Une chose me semble évidente : au fil des ans la société acceptera de moins en moins qu’une action criminelle reste impunie. Et il est vraisemblable que les délais de prescription, qui se sont déjà bien rallongés dans plusieurs domaines (terrorisme, trafic de stupéfiants…), seront appelés à disparaître, comme c’est déjà le cas en matière de crime contre l’humanité. Un projet de loi circule d’ailleurs pour rendre les crimes sexuels commis sur des mineurs imprescriptibles. Un dossier non résolu ne sera donc plus jamais fermé.

Et il reste à la justice française à franchir un pas de plus : accepter de remettre en cause un jugement définitif. Ce qui n’est pas évident. Le rejet de la révision du procès de Dany Leprince, condamné pour les meurtres de son frère, de sa belle-sœur et de deux de ses nièces, en est un exemple. Les juges ont estimé que de nouvelles traces ADN et de nouveaux témoignages n’étaient pas des éléments nouveaux « de nature à faire naître un doute sur la culpabilité du condamné. » Alors qu’aux États-Unis, 266 condamnés (certains à mort) auraient été innocentés grâce à un test génétique. Existerait-il plus d’erreurs judiciaires de l’autre côté de l’Atlantique ?

Les juges ne sont pas des oracles. Lorsque deux cours d’assises rendent des décisions opposées, comme dans l’affaire contre Patrick Dils (condamné puis acquitté) ou Maurice Agnelet (acquitté puis condamné), c’est que l’une des deux s’est trompée.

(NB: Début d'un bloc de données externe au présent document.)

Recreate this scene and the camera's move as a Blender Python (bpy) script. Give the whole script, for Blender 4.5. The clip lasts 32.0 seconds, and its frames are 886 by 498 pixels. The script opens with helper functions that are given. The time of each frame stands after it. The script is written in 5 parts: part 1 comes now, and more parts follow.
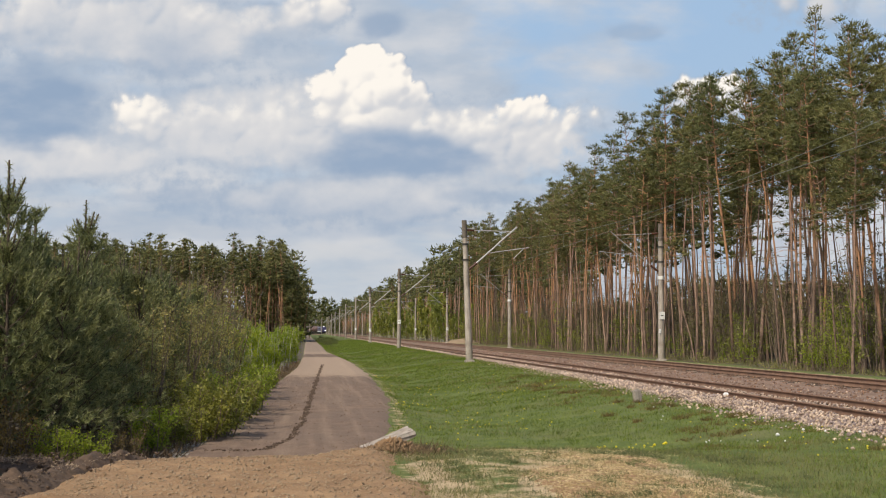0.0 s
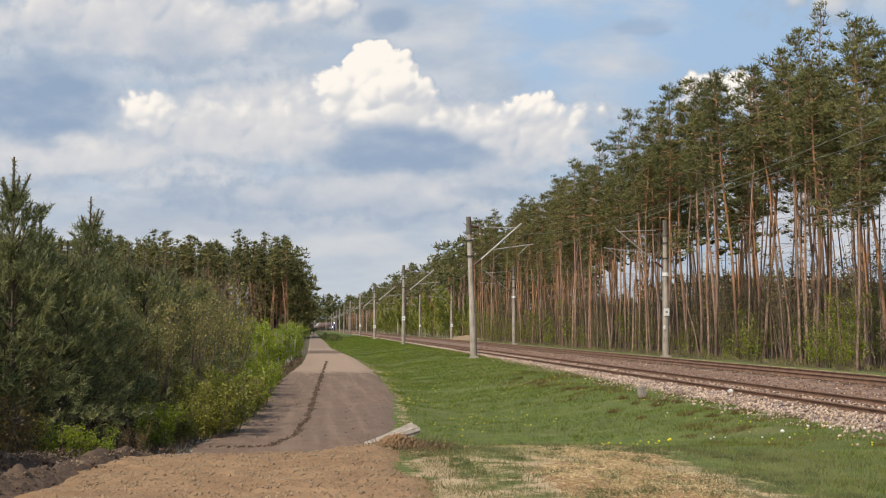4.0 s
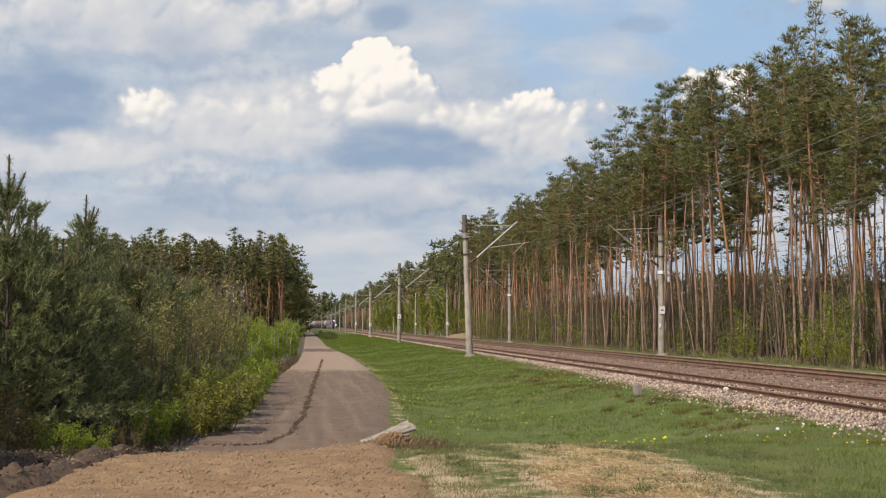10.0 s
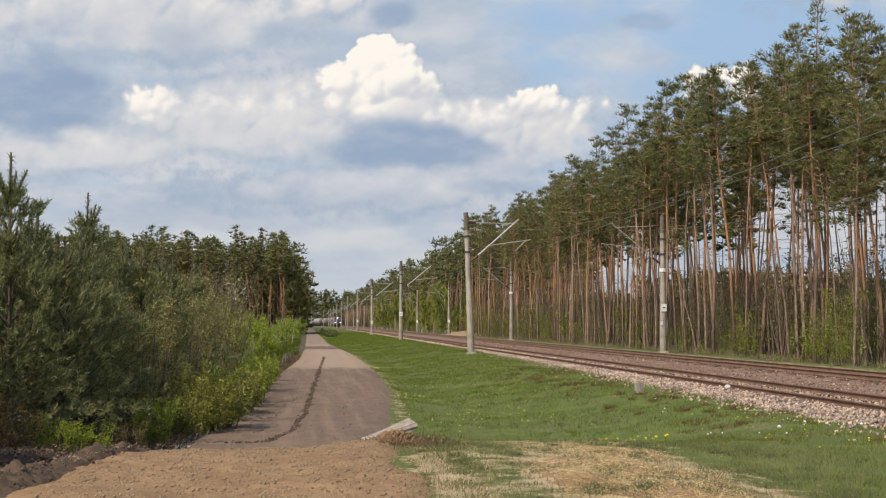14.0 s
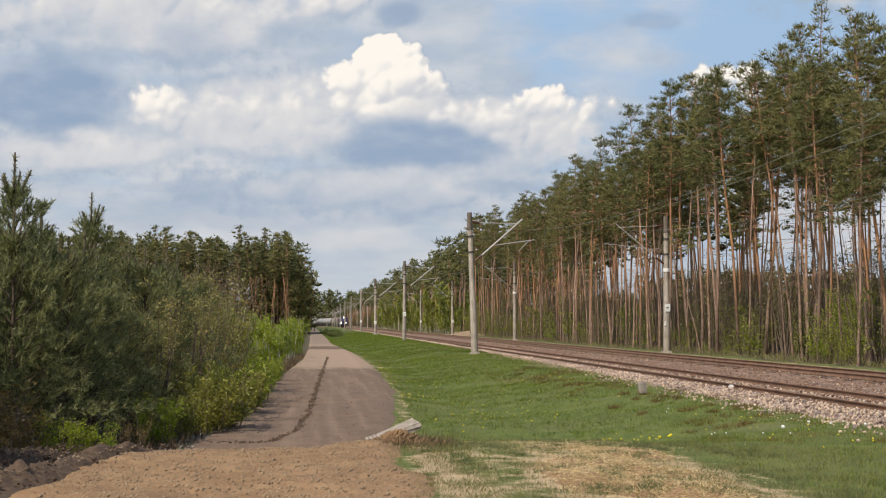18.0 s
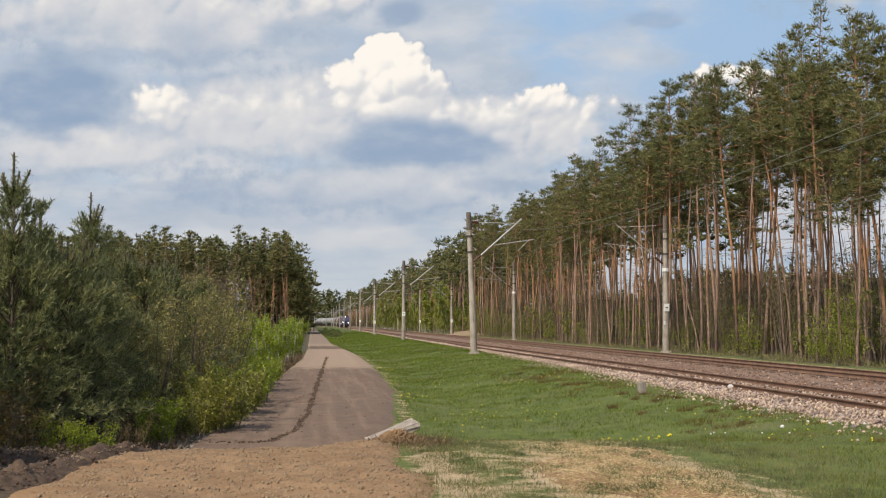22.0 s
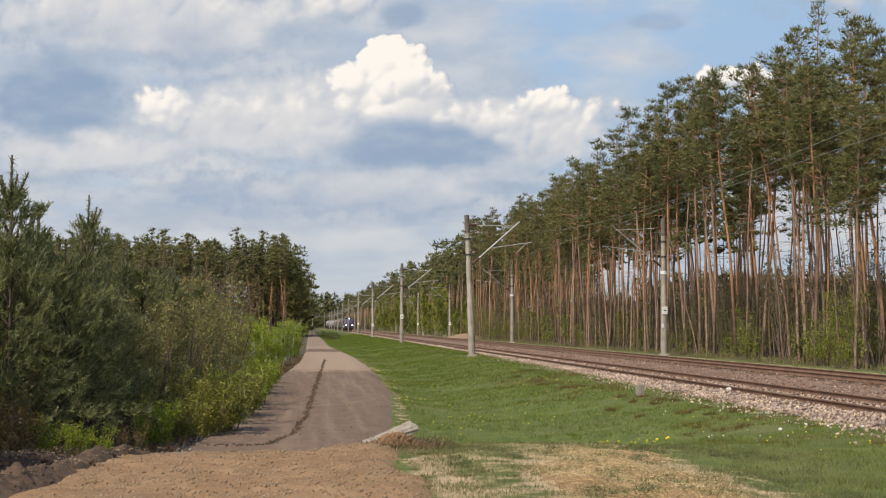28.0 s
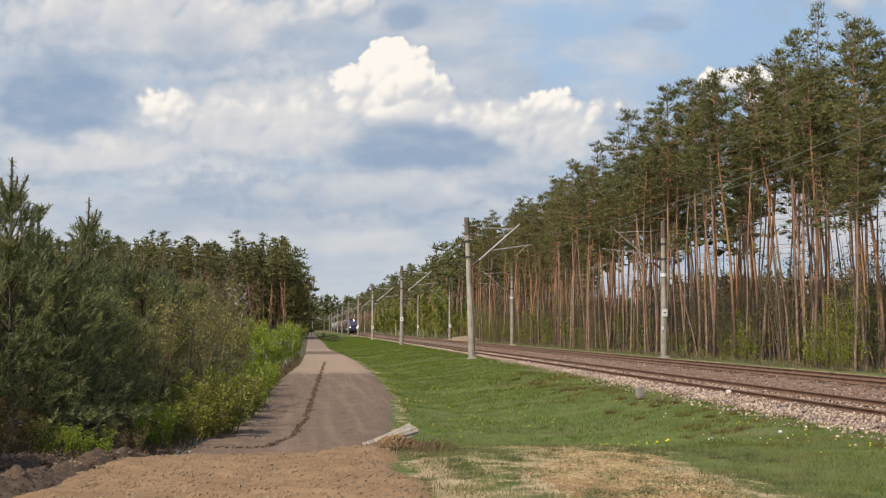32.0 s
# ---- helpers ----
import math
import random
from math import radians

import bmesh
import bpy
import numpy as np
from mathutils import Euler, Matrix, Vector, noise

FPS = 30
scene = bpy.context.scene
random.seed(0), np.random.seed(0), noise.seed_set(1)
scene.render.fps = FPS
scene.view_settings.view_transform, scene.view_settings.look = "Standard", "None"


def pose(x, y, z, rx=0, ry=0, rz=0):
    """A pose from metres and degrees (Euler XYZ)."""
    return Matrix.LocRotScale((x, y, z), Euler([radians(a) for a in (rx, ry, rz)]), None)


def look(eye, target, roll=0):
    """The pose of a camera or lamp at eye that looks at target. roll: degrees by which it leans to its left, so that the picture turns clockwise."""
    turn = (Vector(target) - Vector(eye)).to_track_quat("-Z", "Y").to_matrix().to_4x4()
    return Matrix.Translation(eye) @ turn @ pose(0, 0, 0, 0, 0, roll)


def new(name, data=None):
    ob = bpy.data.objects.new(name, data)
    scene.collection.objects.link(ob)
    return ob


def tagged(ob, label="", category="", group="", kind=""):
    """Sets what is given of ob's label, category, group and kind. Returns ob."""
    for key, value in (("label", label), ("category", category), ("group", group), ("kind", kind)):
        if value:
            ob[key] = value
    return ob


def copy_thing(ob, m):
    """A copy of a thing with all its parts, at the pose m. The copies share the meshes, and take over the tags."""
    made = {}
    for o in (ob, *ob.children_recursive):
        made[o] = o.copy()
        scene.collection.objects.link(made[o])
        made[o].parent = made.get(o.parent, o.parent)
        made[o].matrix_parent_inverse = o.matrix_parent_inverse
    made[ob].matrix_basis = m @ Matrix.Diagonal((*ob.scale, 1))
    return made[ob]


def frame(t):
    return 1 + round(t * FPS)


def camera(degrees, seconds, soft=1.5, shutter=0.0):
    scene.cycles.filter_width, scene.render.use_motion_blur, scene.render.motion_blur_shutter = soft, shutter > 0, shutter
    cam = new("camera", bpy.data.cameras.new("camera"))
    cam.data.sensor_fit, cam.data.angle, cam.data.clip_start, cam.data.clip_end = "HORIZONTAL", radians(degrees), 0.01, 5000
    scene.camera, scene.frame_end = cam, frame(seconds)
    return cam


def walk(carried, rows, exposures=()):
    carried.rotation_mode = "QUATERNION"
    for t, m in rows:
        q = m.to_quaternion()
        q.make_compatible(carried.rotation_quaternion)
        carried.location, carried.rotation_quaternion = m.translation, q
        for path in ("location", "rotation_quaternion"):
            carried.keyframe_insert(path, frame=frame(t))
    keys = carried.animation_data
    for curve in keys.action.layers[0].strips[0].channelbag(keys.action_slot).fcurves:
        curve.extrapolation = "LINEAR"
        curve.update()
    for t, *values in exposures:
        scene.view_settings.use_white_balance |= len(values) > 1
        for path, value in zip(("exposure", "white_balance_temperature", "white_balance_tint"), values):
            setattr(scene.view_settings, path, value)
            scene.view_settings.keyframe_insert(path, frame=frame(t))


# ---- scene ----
# World: +Y runs along the railway, +X to its side, z = 0 is the forest road.
EYE = (0.0, 0.0, 2.2)
cam = camera(40.07, 32.0, soft=1.1)
# seconds, degrees turned towards the tracks, degrees tilted up
PATH = [
    (0, 6.385, 3.857), (0.5, 6.348, 3.842), (1, 6.305, 3.774), (1.5, 6.259, 3.730), (2, 6.259, 3.692),
    (2.5, 6.228, 3.677), (3, 6.183, 3.684), (3.5, 6.176, 3.677), (5.5, 6.184, 3.766), (6, 6.183, 3.734),
    (6.5, 6.190, 3.734), (7, 6.219, 3.735), (7.5, 6.183, 3.735), (8, 6.184, 3.734), (8.5, 6.226, 3.648),
    (9, 6.267, 3.640), (9.5, 6.338, 3.612), (10, 6.379, 3.602), (10.5, 6.385, 3.573), (11, 6.423, 3.572),
    (11.5, 6.379, 3.562), (12, 6.345, 3.523), (12.5, 6.302, 3.483), (13, 6.296, 3.512), (13.5, 6.304, 3.484),
    (14, 6.303, 3.490), (14.5, 6.265, 3.490), (16.5, 6.177, 3.450), (17, 6.147, 3.483), (17.5, 6.138, 3.489),
    (18, 6.138, 3.492), (18.5, 6.177, 3.490), (19, 6.258, 3.489), (19.5, 6.224, 3.490), (20, 6.220, 3.512),
    (20.5, 6.259, 3.490), (21, 6.182, 3.490), (21.5, 6.177, 3.490), (22, 6.173, 3.482), (22.5, 6.144, 3.482),
    (23, 6.179, 3.490), (23.5, 6.183, 3.490), (24, 6.216, 3.490), (24.5, 6.224, 3.490), (25, 6.256, 3.572),
    (25.5, 6.298, 3.608), (27.5, 6.264, 3.612), (28, 6.261, 3.612), (28.5, 6.297, 3.641), (29, 6.297, 3.648),
    (29.5, 6.299, 3.652), (30, 6.302, 3.685), (30.5, 6.297, 3.695), (31, 6.263, 3.724), (31.5, 6.265, 3.728),
    (32, 6.264, 3.726),
]
walk(cam, [(t, pose(*EYE, 90 + tilt, 0, -turn)) for t, turn, tilt in PATH],
     exposures=[(0.0, 0.06, 6900.0, 11.0), (32.0, 0.06, 6900.0, 11.0)])

# ---- world and sun ----
SUN_DIR = Vector((-0.62, -0.68, 1.05)).normalized()
world = bpy.data.worlds.new("sky")
scene.world = world
world.use_nodes = True
wn = world.node_tree
sky = wn.nodes.new("ShaderNodeTexSky")
sky.sky_type = "NISHITA"
sky.sun_disc = False
sky.sun_elevation = math.asin(SUN_DIR.z)
sky.sun_rotation = math.atan2(SUN_DIR.x, SUN_DIR.y) % (2 * math.pi)
sky.dust_density = 1.5
wn.nodes["Background"].inputs["Strength"].default_value = 0.115
wn.links.new(sky.outputs[0], wn.nodes["Background"].inputs["Color"])

sun = new("sun", bpy.data.lights.new("sun", "SUN"))
sun.data.energy = 3.35
sun.data.angle = radians(0.6)
sun.data.color = (1.0, 0.93, 0.82)
sun.matrix_world = look((0, 0, 60), Vector((0, 0, 60)) - SUN_DIR)

# ---- small helpers ----
def srgb(r, g, b):
    return tuple(((c / 255) / 12.92 if c / 255 <= 0.04045 else ((c / 255 + 0.055) / 1.055) ** 2.4) for c in (r, g, b)) + (1.0,)


class Nodes:
    """Short hand for building a node tree."""

    def __init__(self, tree):
        self.tree = tree

    def add(self, kind):
        return self.tree.nodes.new(kind)

    def put(self, socket, v):
        if isinstance(v, bpy.types.NodeSocket):
            self.tree.links.new(v, socket)
        elif v is not None:
            socket.default_value = v

    def math(self, op, a, b=None, c=None, clamp=False):
        n = self.add("ShaderNodeMath")
        n.operation, n.use_clamp = op, clamp
        for i, v in enumerate((a, b, c)):
            self.put(n.inputs[i], v)
        return n.outputs[0]

    def ramp(self, v, lo, hi, a=0.0, b=1.0):
        n = self.add("ShaderNodeMapRange")
        n.interpolation_type = "SMOOTHSTEP"
        for i, x in enumerate((v, lo, hi, a, b)):
            self.put(n.inputs[i], x)
        return n.outputs[0]

    def mix(self, f, a, b, blend="MIX"):
        n = self.add("ShaderNodeMix")
        n.data_type, n.blend_type = "RGBA", blend
        self.put(n.inputs[0], f)
        self.put(n.inputs[6], a)
        self.put(n.inputs[7], b)
        return n.outputs[2]

    def noise(self, vec, scale, detail=4.0, rough=0.55):
        n = self.add("ShaderNodeTexNoise")
        self.put(n.inputs["Vector"], vec)
        n.inputs["Scale"].default_value = scale
        n.inputs["Detail"].default_value = detail
        n.inputs["Roughness"].default_value = rough
        return n.outputs["Fac"]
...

Allez, un petit espoir… Il y a quelques années, le propriétaire d’un chien a été condamné car celui-ci n’était pas stérilisé, comme le prévoit la loi pour les chiens de 1ère catégorie. Il s’agit d’un délit. Le propriétaire décide alors de faire « expertiser » son animal de compagnie. Le vétérinaire conclut que celui-ci est morphologiquement proche du labrador et qu’il n’entre nullement dans la catégorie  des chiens dits dangereux. Avis confirmé par l’expert désigné par la Commission de révision. Ce nouvel élément, inconnu des juges lors du procès, était donc de nature à faire naître un doute sur la culpabilité du condamné. Et le jugement – pourtant définitif – a été annulé.

Comme quoi la justice peut reconnaître ses erreurs. Et si l’on se penche sur un vieux dossier, il faut accepter de le lire dans les deux sens.